The final tally is impressive:

Scenario	REP-155 ROS4HRI	Vulcanexus HRI (`hri_msgs`) with aggregated messages	Notes
Faces (10 detected)	160 entities 80 topics	2 entities 1 topic	Aggregated messages with keys allow all faces to share a single topic and publisher/subscriber pair.
Bodies (10 detected)	120 entities 60 topics	2 entities 1 topic	Aggregated messages with keys allow all bodies to share a single topic and publisher/subscriber pair.
Total (10 faces + 10 bodies)	280 entities 140 topics	4 entities 2 topics	With aggregated messages and keyed topics, the number of entities and topics remains constant, no matter how many humans are detected.
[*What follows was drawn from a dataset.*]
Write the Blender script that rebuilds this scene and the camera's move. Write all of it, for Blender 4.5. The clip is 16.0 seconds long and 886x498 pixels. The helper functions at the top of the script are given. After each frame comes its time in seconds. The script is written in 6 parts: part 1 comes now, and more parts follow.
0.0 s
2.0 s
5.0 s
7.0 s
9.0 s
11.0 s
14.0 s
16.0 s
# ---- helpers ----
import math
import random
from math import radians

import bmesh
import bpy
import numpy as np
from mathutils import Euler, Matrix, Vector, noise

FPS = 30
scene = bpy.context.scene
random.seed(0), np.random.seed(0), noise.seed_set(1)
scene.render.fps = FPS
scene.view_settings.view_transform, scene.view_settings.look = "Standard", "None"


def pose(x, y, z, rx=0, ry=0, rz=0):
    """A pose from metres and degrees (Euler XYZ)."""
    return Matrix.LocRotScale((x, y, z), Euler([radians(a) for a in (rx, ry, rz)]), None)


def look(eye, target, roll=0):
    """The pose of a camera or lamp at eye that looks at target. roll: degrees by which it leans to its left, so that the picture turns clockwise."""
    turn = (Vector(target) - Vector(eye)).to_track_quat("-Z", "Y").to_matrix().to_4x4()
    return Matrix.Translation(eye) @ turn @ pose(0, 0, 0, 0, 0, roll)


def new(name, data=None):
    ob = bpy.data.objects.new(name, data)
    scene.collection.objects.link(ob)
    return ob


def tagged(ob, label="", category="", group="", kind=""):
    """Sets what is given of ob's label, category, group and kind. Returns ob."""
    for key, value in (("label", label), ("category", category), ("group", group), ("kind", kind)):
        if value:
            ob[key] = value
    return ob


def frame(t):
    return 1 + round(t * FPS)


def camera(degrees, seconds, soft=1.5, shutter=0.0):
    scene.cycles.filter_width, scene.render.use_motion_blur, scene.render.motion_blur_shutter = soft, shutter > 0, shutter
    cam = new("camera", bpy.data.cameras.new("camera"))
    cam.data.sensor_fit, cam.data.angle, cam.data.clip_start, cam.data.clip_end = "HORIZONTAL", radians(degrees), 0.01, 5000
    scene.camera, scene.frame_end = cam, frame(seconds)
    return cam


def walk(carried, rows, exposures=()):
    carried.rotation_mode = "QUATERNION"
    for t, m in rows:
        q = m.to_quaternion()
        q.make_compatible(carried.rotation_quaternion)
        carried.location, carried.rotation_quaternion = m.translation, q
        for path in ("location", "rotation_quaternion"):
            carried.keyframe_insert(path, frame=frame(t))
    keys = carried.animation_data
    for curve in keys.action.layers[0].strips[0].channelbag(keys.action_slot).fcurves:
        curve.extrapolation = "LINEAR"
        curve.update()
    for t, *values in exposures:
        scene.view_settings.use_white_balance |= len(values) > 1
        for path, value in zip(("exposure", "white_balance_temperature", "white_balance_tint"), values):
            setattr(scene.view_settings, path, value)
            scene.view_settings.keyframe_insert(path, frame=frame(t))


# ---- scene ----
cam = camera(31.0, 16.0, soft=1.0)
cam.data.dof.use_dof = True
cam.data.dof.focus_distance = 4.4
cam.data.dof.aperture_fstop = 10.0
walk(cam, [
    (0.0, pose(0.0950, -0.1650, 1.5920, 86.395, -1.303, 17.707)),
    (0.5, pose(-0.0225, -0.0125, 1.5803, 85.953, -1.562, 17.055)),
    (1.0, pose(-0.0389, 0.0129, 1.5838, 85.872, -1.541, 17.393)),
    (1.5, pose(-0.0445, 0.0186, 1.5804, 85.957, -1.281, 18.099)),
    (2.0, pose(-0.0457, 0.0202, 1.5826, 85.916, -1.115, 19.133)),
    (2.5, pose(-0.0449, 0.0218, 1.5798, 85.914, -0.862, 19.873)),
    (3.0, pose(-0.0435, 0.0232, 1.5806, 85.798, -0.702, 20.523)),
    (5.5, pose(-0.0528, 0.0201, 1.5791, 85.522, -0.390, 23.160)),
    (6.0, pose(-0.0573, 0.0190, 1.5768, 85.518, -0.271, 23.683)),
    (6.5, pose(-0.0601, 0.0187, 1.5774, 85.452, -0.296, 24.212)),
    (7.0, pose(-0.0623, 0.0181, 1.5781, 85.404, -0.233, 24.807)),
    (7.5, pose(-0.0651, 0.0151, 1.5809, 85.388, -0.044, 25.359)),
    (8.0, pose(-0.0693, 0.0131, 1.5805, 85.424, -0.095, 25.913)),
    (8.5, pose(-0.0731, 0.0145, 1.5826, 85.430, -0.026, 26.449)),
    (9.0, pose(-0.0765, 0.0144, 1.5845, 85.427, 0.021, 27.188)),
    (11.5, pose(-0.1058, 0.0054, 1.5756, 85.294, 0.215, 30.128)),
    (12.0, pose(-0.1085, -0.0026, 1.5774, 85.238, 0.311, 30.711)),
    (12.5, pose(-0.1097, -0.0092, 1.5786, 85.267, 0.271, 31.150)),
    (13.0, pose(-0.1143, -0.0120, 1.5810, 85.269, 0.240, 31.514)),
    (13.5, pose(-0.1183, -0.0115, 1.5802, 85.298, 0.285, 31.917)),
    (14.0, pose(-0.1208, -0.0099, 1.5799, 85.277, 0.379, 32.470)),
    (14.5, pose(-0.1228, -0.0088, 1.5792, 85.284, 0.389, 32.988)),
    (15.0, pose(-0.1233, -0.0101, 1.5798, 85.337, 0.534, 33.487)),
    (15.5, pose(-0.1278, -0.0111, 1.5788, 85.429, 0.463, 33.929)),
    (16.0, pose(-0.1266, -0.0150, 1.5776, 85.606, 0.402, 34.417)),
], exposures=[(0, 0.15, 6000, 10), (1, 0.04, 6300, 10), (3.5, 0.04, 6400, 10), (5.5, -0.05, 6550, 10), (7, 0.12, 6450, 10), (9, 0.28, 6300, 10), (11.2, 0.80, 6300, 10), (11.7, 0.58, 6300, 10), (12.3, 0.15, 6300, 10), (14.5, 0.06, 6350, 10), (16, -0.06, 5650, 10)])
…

These constant values contrast sharply with the linear growth seen in the REP-155 model.

This reduction is dramatic and has direct consequences:

Lower resource usage: fewer publishers, subscribers, and topics to maintain.
Simplified discovery and reduced Network traffic: fewer DDS entities to be discovered and matched.
Simpler visualization: all the data of a frame is available in a single aggregated message, making display modules more efficient and easier to implement.

7.4.4. Conclusion¶

The introduction of keys and aggregation in hri_msgs represents a significant step forward in the efficiency of HRI data exchange within ROS 2. By replacing the REP-155 namespace-based model with keyed topics, Vulcanexus reduces hundreds of entities to just a handful, even in scenarios with multiple humans.
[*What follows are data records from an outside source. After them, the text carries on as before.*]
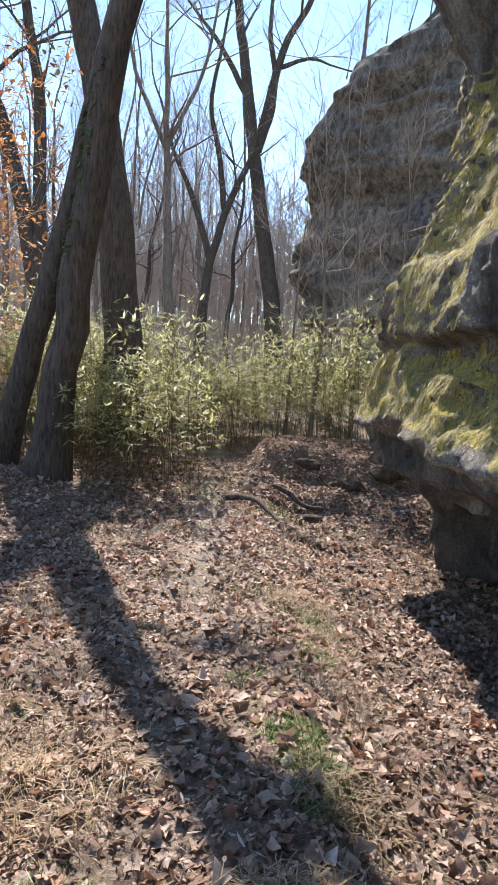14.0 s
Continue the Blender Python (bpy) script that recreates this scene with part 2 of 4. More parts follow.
CANE_LEAF = leaf_material("cane_leaf", [(0.0, (0.24, 0.25, 0.08)), (0.35, (0.52, 0.52, 0.19)), (0.7, (0.72, 0.68, 0.33)), (1.0, (0.84, 0.81, 0.60))], transl=0.5)
CANE_STEM = bark_material("cane_stem", (0.09, 0.075, 0.04), (0.20, 0.165, 0.09))
MOSS = leaf_material("moss_strand", [(0.0, (0.20, 0.175, 0.09)), (0.35, (0.42, 0.365, 0.19)), (0.7, (0.60, 0.50, 0.22)), (1.0, (0.72, 0.58, 0.14))], transl=0.3)
RED_LEAF = leaf_material("red_leaf", [(0.0, (0.45, 0.09, 0.03)), (1.0, (0.55, 0.15, 0.05))])
ORANGE = leaf_material("orange_beech_leaf", [(0.0, (0.34, 0.13, 0.04)), (0.5, (0.50, 0.23, 0.08)), (1.0, (0.60, 0.36, 0.18))], transl=0.4)
CLOD = bark_material("mossy_earth", (0.035, 0.026, 0.018), (0.12, 0.09, 0.06), 0.9)
BARK = bark_material("dark_bark", (0.04, 0.031, 0.024), (0.15, 0.12, 0.095), 0.5)
BARK_PALE = bark_material("grey_bark", (0.11, 0.086, 0.066), (0.30, 0.24, 0.19))
TWIG = bark_material("twig_bark", (0.26, 0.215, 0.175), (0.56, 0.48, 0.40))


# ---------------------------------------------------------------- mesh helpers
def mesh_of(name, verts, faces, mats, smooth_faces=True):
    """A mesh from vertex and face arrays (all faces with one count of corners, or a list of such arrays)."""
    me = bpy.data.meshes.new(name)
    groups = faces if isinstance(faces, list) else [faces]
    groups = [np.asarray(g, np.int32) for g in groups if len(g)]
    verts = np.asarray(verts, np.float32)
    loops = np.concatenate([g.ravel() for g in groups])
    counts = np.concatenate([np.full(len(g), g.shape[1], np.int32) for g in groups])
    me.vertices.add(len(verts))
    me.vertices.foreach_set("co", verts.ravel())
    me.loops.add(len(loops))
    me.loops.foreach_set("vertex_index", loops)
    me.polygons.add(len(counts))
    me.polygons.foreach_set("loop_start", np.concatenate([[0], np.cumsum(counts)[:-1]]).astype(np.int32))
    me.polygons.foreach_set("loop_total", counts)
    me.polygons.foreach_set("use_smooth", np.full(len(counts), smooth_faces))
    for mt in mats if isinstance(mats, (list, tuple)) else [mats]:
        me.materials.append(mt)
    me.update(calc_edges=True)
    return me


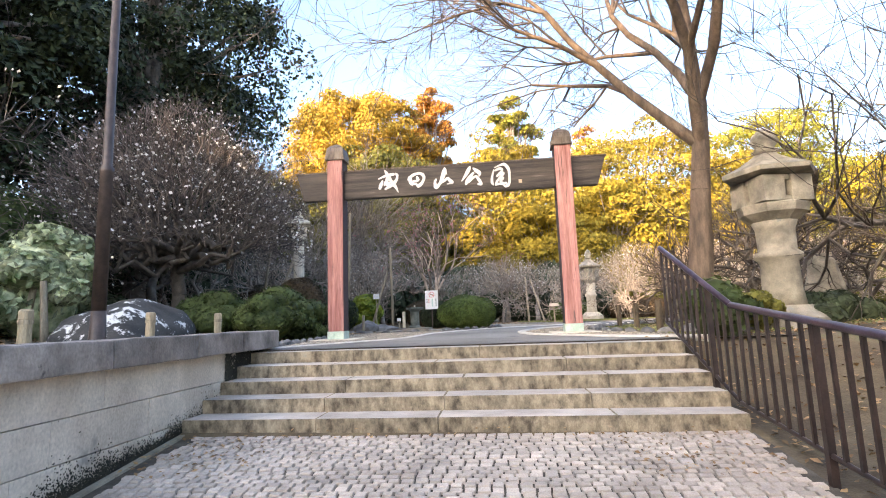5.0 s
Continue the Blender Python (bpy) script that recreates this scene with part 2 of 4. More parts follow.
def fast_mesh(name, verts, quads, material, smooth=False):
    """A mesh from numpy arrays: n x 3 corners and m x k corner numbers."""
    me = bpy.data.meshes.new(name)
    k = quads.shape[1]
    me.vertices.add(len(verts))
    me.vertices.foreach_set("co", np.asarray(verts, dtype=np.float32).ravel())
    me.loops.add(quads.size)
    me.loops.foreach_set("vertex_index", np.asarray(quads, dtype=np.int32).ravel())
    me.polygons.add(len(quads))
    me.polygons.foreach_set("loop_start", np.arange(0, quads.size, k, dtype=np.int32))
    me.polygons.foreach_set("use_smooth", np.full(len(quads), smooth))
    me.materials.append(material)
    me.update(calc_edges=True)
    me.validate()
    return me


def child(name, me, parent, label="", m=None, kind=""):
    ob = new(name, me)
    ob.parent = parent
    if m is not None:
        ob.matrix_basis = m
    return tagged(ob, label, kind=kind)


def part(name, bm, material, parent, label="", smooth=False):
    me = bpy.data.meshes.new(name)
    bmesh.ops.recalc_face_normals(bm, faces=bm.faces)
    bm.to_mesh(me)
    bm.free()
    me.materials.append(material)
    if smooth:
        me.shade_smooth()
    return child(name, me, parent, label)


def box(x0, x1, y0, y1, z0, z1, bevel=0.0, bm=None):
    bm = bm or bmesh.new()
    r = bmesh.ops.create_cube(bm, size=1.0, matrix=Matrix.LocRotScale(((x0 + x1) / 2, (y0 + y1) / 2, (z0 + z1) / 2), None, (x1 - x0, y1 - y0, z1 - z0)))
    if bevel:
        es = list({e for v in r["verts"] for e in v.link_edges})
        bmesh.ops.bevel(bm, geom=es, offset=bevel, segments=2, affect="EDGES", profile=0.6)
    return bm


def lathe(profile, n=16, bm=None, flat=0, spin=0.0):
    """A turned shape from (radius, z) pairs; n sides."""
    bm = bm or bmesh.new()
    rings = []
    for r, z in profile:
        rings.append([bm.verts.new((r * math.cos(spin + 2 * math.pi * i / n), r * math.sin(spin + 2 * math.pi * i / n), z)) for i in range(n)])
    for a, b in zip(rings, rings[1:]):
        for i in range(n):
            bm.faces.new((a[i], a[(i + 1) % n], b[(i + 1) % n], b[i]))
    bm.faces.new(rings[0][::-1])
    bm.faces.new(rings[-1])
    return bm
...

This not only improves scalability and performance but also simplifies the integration of HRI modules, ensuring that developers can focus on higher-level interaction logic rather than managing complex communication infrastructures.
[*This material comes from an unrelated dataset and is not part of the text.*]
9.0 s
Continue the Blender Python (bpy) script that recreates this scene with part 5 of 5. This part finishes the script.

In summary, hri_msgs evolves the concepts introduced in ROS4HRI into a fully ROS 2-native package that leverages keyed topics to maximize efficiency, maintainability, and interoperability across the Vulcanexus HRI suite. This results in a powerful framework that simplifies the implementation of complex HRI pipelines while optimizing the use of computational and communication resources.